» Exercise task
Retype the whole listing verbatim and keep the pictures out of it.

» Source material
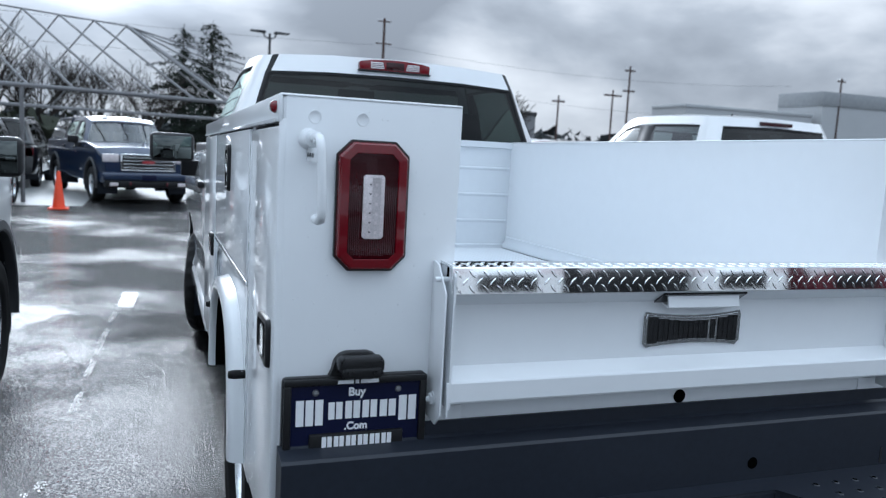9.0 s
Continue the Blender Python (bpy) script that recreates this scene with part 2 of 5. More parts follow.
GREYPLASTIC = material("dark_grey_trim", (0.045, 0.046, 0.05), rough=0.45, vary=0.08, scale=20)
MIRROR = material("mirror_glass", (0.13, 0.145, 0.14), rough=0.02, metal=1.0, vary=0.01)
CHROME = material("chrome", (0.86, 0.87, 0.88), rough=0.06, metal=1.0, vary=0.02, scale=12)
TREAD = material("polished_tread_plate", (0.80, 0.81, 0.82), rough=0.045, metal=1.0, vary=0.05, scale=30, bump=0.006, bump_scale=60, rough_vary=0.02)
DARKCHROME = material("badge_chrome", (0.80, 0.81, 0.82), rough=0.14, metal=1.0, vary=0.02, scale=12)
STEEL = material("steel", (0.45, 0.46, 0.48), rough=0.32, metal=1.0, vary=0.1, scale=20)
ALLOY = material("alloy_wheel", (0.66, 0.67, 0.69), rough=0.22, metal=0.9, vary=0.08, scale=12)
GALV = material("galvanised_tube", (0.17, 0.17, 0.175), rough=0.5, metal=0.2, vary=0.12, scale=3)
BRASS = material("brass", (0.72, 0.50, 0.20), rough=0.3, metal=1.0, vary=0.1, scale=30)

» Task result
9.0 s
Continue the Blender Python (bpy) script that recreates this scene with part 2 of 5. More parts follow.
GREYPLASTIC = material("dark_grey_trim", (0.045, 0.046, 0.05), rough=0.45, vary=0.08, scale=20)
MIRROR = material("mirror_glass", (0.13, 0.145, 0.14), rough=0.02, metal=1.0, vary=0.01)
CHROME = material("chrome", (0.86, 0.87, 0.88), rough=0.06, metal=1.0, vary=0.02, scale=12)
TREAD = material("polished_tread_plate", (0.80, 0.81, 0.82), rough=0.045, metal=1.0, vary=0.05, scale=30, bump=0.006, bump_scale=60, rough_vary=0.02)
DARKCHROME = material("badge_chrome", (0.80, 0.81, 0.82), rough=0.14, metal=1.0, vary=0.02, scale=12)
STEEL = material("steel", (0.45, 0.46, 0.48), rough=0.32, metal=1.0, vary=0.1, scale=20)
ALLOY = material("alloy_wheel", (0.66, 0.67, 0.69), rough=0.22, metal=0.9, vary=0.08, scale=12)
GALV = material("galvanised_tube", (0.17, 0.17, 0.175), rough=0.5, metal=0.2, vary=0.12, scale=3)
BRASS = material("brass", (0.72, 0.50, 0.20), rough=0.3, metal=1.0, vary=0.1, scale=30)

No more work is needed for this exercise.